The peculiar thing is that devtools silently replaces system.file when attached. Looking up the documentation for system.file before devtools is attached yields only one result. But after attaching devtools we have two choices:

> library(devtools)
> ?system.file
Help on topic ‘system.file’ was found in the following packages:

  Package      Library
  base         /opt/R/3.5.1/lib/R/library
  pkgload      /home/robert/R/x86_64-pc-linux-gnu-library/3.5.1

Choose one

1: Find Names of R System Files {base}
2: Replacement version of system.file {pkgload}

Selection:

From the docs:

[system.file] is meant to intercept calls to base::system.file() … It is made available when a package is loaded with load_all().

The pkgload::system.file does its work by using find.package whose documentation states that

If lib.loc is NULL, then loaded namespaces are searched before the libraries.

So a solution is to specify where system.file should look for the test data. The package folders are available with the .libPaths function.
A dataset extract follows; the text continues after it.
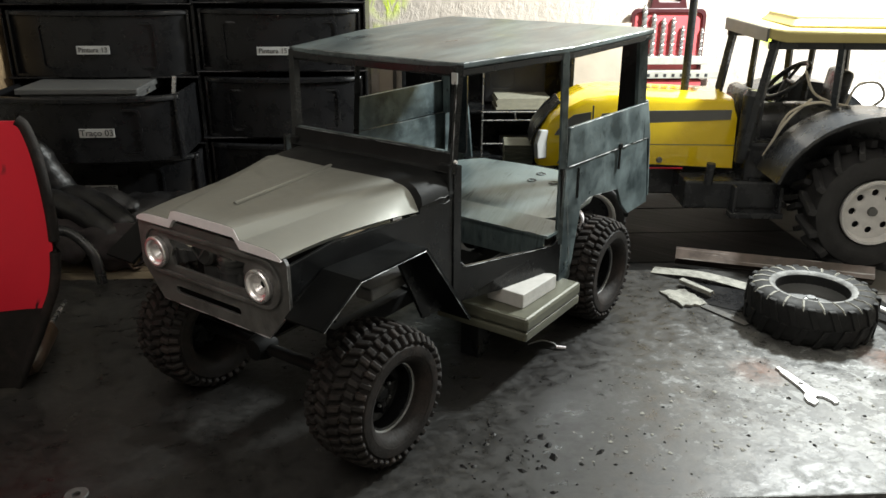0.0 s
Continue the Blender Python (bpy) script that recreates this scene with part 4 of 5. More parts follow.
ringm = lathe([(0.26 + 0.028 * math.cos(radians(a)), 0.028 * math.sin(radians(a))) for a in range(0, 360, 45)], 32, "z", True)
wheel_at = Matrix.Translation((5.96, TV - 0.05, 2.10)) @ Matrix.Scale(1.2, 4) @ Matrix.Rotation(-0.75, 4, "Y")
part("steering_wheel", moved(joined(ringm, *[tube([(0, 0, 0), (0.26 * math.cos(q), 0.26 * math.sin(q), 0)], 0.02, 8) for q in (0.5, 2.6, 4.7)]), wheel_at), "tractor_black", tractor, "black three-spoke steering wheel", smooth=50)
part("steering_column", tube([(5.96, TV - 0.05, 2.10), (5.7, TV - 0.05, 1.4)], 0.045, 10), "tractor_black", tractor, smooth=50)
part("dashboard", box(5.30, 5.52, TV - 0.42, TV + 0.35, 1.2, 2.02, 0.09), "tractor_black", tractor, smooth=40)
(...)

In my case:

> .libPaths()
[1] "/home/robert/R/x86_64-pc-linux-gnu-library/3.5.1"
[2] "/opt/R/3.5.1/lib/R/library"

The get_testdata function is updated as follows:

get_testdata <- function(filename, pkg) {
	system.file(filename, package = pkg, lib.loc = .libPaths()[1])
}

Now we get consistent results:

> testload::get_testdata("testdata/testconceal_data.csv", "testconceal")
[1] "/home/robert/R/x86_64-pc-linux-gnu-library/3.5.1/testconceal/testdata/testconceal_data.csv"
> devtools::load_all()
Loading testconceal
> testload::get_testdata("testdata/testconceal_data.csv", "testconceal")
[1] "/home/robert/R/x86_64-pc-linux-gnu-library/3.5.1/testconceal/testdata/testconceal_data.csv"

The downside of this approach is that when the test data is updated the package must be installed before it can be used.

Furthermore, to avoid these silent empty strings it may be a good idea to ask for errors if no file is found using the mustWork argument to system.file.